Working language in higher education, privileges for prospective university students, and more restrictions for acting ministers: new draft bills in the Parliament

26 June 2020
Working language in higher education, privileges for prospective university students, and more restrictions for acting ministers: new draft bills in the Parliament
Home > Monitoring > Working language in higher education, privileges for prospective university students, and more restrictions for acting ministers: new draft bills in the Parliament

Change of working language in higher education (3685)

Bill sponsor: Oleh Voloshyn, Opposition Platform — For Life faction.

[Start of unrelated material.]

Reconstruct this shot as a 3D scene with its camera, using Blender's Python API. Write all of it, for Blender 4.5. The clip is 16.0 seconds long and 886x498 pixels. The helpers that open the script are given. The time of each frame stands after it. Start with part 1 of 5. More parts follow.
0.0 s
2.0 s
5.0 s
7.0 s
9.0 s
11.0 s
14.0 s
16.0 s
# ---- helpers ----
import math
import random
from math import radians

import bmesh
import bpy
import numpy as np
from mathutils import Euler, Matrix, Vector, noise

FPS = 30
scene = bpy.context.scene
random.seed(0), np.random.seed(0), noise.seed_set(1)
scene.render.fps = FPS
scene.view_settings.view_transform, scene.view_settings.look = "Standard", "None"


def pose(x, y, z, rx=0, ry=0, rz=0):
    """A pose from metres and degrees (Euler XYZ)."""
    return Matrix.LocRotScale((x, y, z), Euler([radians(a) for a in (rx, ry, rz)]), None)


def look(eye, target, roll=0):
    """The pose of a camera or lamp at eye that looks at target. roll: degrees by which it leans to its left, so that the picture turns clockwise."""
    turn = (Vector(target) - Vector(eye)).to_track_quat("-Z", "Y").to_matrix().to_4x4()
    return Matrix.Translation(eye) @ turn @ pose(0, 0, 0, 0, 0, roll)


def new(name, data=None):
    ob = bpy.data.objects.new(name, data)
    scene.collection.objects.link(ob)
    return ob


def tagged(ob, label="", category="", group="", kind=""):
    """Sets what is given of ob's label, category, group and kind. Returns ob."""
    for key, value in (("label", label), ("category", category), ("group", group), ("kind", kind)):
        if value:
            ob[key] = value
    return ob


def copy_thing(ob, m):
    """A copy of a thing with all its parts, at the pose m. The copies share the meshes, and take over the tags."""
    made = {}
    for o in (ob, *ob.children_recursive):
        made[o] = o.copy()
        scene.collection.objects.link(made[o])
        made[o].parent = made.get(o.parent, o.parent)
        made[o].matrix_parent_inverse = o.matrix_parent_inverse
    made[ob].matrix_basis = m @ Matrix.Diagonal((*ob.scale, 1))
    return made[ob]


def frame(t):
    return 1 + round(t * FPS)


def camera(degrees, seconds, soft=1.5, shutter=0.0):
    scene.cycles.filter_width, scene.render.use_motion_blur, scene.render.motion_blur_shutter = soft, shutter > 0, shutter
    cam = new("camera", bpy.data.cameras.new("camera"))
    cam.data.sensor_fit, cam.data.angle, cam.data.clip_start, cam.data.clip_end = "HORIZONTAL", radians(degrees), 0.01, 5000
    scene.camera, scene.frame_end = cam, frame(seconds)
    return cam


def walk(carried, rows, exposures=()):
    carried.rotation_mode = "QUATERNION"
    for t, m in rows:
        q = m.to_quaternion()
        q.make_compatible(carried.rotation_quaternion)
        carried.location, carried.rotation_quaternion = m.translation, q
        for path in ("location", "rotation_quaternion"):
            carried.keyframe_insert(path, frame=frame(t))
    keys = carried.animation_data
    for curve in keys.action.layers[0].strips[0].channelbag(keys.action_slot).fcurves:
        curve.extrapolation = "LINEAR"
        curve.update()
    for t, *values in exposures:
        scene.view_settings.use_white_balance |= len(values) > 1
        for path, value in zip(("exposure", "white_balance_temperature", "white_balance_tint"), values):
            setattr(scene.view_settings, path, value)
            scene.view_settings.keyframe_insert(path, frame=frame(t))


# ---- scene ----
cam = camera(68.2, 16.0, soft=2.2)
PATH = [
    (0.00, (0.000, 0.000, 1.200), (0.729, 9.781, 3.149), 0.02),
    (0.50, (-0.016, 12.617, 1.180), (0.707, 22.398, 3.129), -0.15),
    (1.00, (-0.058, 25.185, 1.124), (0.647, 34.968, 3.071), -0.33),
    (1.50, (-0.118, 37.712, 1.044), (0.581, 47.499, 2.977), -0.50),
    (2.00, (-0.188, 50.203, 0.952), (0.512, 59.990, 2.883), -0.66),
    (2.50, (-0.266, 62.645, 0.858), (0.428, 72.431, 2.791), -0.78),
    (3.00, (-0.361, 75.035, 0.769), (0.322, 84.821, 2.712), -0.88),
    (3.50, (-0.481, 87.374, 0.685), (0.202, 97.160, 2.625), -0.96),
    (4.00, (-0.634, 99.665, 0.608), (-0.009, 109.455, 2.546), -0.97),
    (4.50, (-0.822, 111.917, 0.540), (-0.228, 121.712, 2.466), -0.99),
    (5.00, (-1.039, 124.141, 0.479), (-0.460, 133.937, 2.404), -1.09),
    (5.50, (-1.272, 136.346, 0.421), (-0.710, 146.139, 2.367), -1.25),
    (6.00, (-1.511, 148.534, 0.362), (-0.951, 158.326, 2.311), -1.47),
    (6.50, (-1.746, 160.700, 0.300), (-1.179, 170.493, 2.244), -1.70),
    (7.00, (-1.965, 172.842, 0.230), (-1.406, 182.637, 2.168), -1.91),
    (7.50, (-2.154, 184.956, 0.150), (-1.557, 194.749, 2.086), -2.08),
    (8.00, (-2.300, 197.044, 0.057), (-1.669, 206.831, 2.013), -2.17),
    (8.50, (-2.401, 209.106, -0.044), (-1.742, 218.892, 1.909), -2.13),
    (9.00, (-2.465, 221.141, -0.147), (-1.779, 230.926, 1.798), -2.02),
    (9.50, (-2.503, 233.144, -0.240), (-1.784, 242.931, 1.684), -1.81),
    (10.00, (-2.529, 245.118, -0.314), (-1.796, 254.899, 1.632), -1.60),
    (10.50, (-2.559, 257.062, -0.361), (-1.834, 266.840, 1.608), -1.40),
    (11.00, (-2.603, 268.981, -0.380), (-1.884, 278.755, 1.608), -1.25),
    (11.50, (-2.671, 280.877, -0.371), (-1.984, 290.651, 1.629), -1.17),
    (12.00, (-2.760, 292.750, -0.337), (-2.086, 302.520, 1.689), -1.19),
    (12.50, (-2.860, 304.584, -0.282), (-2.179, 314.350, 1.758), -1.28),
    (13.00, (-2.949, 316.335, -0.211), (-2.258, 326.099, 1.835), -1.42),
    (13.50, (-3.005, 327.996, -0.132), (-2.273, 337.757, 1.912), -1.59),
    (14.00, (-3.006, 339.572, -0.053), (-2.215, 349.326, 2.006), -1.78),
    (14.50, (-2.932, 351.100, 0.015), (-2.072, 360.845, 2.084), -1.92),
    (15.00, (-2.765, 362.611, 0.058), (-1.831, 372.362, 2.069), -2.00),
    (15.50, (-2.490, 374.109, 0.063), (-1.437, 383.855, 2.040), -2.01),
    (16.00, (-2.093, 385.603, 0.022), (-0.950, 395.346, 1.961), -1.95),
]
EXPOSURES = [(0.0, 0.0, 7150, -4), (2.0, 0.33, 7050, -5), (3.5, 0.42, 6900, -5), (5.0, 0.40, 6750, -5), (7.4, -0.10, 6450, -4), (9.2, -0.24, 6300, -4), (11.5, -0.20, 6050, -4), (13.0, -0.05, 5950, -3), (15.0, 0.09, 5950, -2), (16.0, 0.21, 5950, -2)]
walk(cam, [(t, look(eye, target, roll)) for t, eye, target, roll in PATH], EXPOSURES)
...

Who is affected: Ukrainian citizens, students, university teaching staff, heads of higher education establishments, the Ministry of Education, the Cabinet.

What does it change:

  • the state will guarantee an opportunity to get higher education in languages of national minorities and indigenous people, promote learning of the official UN languages (one of the official UN languages is Russian)
  • higher education establishments will be allowed to teach classes in the UN and the EU official languages, national minorities and indigenous people languages
  • representatives of national minorities or indigenous people will have a guaranteed right to get higher education in their languages (by studying in separate groups)
  • private universities will get the right to freely choose their working language.

What is wrong:

  • the law On state language already provisions that higher education establishments are allowed to teach classes in languages of the EU. The right to learn in their own languages for indigenous people is regulated by a separate law. Thus, the draft bill in fact aims at promoting the Russian language
  • under the current circumstances — ongoing Russian hybrid war against Ukraine, occupation of Crimea and parts of the Eastern Ukraine by Russia, — education is a matter of national security. Any sensitive changes to educational policies have to be calculated and in line with state security strategy.

Enrollment privileges for some prospective university students (3734)

Bill sponsor: the President of Ukraine Volodymyr Zelensky.

Who is affected: Ukrainian citizens, prospective university students from the temporary occupied territories, children of those who have died in the line of duty (war veterans, national guardsmen, police officers, border patrol officers, state emergency servicemen, and state security servicemen), children of medics who have died of coronavirus.

What does it change:

  • children of those who have died in the line of duty (war veterans, national guardsmen, police officers, border patrol officers, state emergency servicemen, and state security servicemen) and children of medics who died of coronavirus will get a university enrollment privilege. They will have their quota for priority university admission and still compete to get the privilege.
  • children from the temporary occupied territories and frontline localities will get the right to enroll without competition (but also limited by a quota). They will also have an opportunity to enroll for pre-entry university courses, receive stipends, and enroll as IDPs in future.

What is wrong:

  • privileges and quotas devalues the idea of proper preparation for enrollment, calls into question the equality of prospective university students, and ruins the competition: state policy is to give education to the best students
  • special procedure for children from the temporary occupied territories and frontline localities makes external independent evaluation irrelevant and provokes a conflict between these children with other privileged prospective students obliged to compete
  • if the bill is adopted, it will give an incentive to register prospective students within the temporary occupied territories just to get a chance for non-competitive enrollment.

Alternative solution: it is more effective to introduce stipends for these prospective students instead of imposing enrollment privileges and quotas.

More restrictions on acting ministers (3700)

Bill cosponsors: Nelli Yakovliava (Servant of the People faction) and Aliona Shkrum (Batkivshchyna faction).

Who is affectedacting ministers, deputy ministers and first deputy ministers, the Cabinet.

What does it change:

  • acting ministers will be deprived of a number of minister’s powers. In particular, they will not be able to approve the structure of a ministry and its territorial bodies, create, liquidate, or reorganize territorial bodies of a ministry
  • the Cabinet will be obliged to propose a candidate for a ministry head no later than 30 days after such a position becomes vacant.

What is right:

  • the Government can work properly only when fully staffed as provisioned by the Constitution. If some ministry is managed by an acting minister for too long, the legitimacy of the Cabinet and the level of its cooperation with the Parliament become doubtful
  • acting ministers should not exercise all the minister’s powers, since they are not appointed in a way provisioned by the Constitution and do not take full responsibility for their actions.

What is wrong: the bill does not provision any penalties for delays in proposing candidates for a ministry head position, so the Cabinet will be able just to ignore it.